### Stated problem
Review the lines that follow and copy each one that contains the word "script".
[Given entries start]
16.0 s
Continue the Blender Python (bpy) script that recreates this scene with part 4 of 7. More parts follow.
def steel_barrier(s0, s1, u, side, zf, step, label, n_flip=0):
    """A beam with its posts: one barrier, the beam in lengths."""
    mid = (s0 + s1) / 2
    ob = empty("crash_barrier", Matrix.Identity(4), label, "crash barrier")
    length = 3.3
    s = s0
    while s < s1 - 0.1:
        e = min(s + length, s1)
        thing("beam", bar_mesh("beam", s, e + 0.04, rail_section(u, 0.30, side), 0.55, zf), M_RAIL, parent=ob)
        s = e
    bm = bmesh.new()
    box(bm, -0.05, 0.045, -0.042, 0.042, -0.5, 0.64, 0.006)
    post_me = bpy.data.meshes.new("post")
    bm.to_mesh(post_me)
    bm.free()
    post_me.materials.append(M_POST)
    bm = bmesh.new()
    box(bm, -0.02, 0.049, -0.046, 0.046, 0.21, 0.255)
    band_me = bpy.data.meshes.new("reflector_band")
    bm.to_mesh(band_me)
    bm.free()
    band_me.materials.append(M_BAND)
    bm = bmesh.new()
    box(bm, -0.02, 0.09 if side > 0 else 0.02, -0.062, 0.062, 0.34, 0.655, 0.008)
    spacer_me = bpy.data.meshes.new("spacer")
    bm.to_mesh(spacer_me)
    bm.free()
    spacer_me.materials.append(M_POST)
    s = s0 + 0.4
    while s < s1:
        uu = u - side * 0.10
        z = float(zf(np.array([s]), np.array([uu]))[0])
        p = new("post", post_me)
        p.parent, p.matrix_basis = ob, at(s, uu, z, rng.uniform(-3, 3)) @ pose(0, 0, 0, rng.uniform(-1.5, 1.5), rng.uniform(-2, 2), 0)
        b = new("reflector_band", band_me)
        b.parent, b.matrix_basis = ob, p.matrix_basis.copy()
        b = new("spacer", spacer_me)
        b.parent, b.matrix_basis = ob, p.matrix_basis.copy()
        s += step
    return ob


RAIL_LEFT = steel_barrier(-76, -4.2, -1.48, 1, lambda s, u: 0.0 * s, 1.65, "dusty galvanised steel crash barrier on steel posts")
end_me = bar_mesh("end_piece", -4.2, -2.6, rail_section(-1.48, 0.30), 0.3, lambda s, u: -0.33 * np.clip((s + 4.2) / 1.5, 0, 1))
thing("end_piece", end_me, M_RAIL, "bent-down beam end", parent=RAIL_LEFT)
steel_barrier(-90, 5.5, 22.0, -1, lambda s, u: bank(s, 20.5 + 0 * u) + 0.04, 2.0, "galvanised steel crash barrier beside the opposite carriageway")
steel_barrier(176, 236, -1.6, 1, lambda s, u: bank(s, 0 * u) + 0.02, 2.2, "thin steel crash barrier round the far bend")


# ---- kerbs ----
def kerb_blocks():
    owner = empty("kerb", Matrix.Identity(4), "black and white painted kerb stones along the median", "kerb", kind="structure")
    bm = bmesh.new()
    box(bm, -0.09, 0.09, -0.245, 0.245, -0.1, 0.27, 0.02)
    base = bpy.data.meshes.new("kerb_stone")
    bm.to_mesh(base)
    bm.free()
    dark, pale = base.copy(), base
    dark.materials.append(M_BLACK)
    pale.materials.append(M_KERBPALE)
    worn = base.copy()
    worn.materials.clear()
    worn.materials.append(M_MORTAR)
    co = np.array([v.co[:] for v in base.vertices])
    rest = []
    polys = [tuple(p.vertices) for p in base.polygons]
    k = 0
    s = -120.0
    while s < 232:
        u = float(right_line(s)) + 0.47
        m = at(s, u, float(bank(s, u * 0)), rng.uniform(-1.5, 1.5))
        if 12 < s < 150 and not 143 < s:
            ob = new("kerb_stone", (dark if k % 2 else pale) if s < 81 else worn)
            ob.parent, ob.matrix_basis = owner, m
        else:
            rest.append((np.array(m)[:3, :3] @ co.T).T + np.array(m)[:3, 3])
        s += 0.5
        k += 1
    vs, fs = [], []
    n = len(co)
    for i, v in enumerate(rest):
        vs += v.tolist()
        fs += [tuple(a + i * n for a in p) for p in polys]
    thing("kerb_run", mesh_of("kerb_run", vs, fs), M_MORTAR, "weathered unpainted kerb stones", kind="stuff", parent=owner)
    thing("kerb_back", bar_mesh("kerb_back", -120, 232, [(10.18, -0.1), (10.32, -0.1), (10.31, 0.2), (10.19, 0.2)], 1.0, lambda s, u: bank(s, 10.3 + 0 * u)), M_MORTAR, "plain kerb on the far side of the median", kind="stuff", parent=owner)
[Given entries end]
[Given entries start]
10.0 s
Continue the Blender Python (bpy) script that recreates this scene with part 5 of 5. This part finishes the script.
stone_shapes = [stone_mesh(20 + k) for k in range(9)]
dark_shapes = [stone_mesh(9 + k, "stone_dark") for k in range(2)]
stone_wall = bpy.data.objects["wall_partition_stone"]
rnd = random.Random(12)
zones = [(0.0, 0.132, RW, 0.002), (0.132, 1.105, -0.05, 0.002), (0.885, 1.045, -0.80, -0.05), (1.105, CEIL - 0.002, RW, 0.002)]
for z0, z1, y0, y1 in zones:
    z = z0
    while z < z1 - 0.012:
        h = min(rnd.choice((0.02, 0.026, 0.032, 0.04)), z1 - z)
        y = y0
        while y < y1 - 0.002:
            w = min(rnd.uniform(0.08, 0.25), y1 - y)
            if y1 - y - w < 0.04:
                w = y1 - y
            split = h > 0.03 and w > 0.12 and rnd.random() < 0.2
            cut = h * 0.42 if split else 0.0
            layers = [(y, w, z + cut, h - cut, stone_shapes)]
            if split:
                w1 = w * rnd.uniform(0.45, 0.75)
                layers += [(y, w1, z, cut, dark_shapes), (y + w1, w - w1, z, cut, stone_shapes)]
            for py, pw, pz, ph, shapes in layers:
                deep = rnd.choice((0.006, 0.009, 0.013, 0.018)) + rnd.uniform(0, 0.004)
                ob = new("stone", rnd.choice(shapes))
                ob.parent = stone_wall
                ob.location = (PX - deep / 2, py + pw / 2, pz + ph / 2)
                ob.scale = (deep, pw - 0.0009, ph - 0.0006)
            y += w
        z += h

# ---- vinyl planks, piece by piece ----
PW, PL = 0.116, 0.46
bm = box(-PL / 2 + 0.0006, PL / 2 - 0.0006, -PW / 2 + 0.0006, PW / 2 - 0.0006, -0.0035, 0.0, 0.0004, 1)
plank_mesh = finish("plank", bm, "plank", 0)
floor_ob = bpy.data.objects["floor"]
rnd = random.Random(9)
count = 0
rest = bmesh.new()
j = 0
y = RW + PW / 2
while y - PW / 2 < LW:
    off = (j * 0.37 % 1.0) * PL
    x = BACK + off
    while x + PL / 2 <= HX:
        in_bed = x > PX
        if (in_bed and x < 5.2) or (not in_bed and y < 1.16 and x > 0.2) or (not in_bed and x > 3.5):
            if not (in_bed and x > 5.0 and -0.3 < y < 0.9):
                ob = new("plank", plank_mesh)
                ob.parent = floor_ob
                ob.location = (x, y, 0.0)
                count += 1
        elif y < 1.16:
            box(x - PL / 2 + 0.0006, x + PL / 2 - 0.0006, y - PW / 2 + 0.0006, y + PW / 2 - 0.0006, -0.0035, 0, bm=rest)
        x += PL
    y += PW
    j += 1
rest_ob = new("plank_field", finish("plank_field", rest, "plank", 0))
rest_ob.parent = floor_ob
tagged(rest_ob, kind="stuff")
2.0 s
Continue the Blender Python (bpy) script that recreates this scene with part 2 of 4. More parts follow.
[Given entries end]
### Response to this task
Continue the Blender Python (bpy) script that recreates this scene with part 4 of 7. More parts follow.
Continue the Blender Python (bpy) script that recreates this scene with part 5 of 5. This part finishes the script.
Continue the Blender Python (bpy) script that recreates this scene with part 2 of 4. More parts follow.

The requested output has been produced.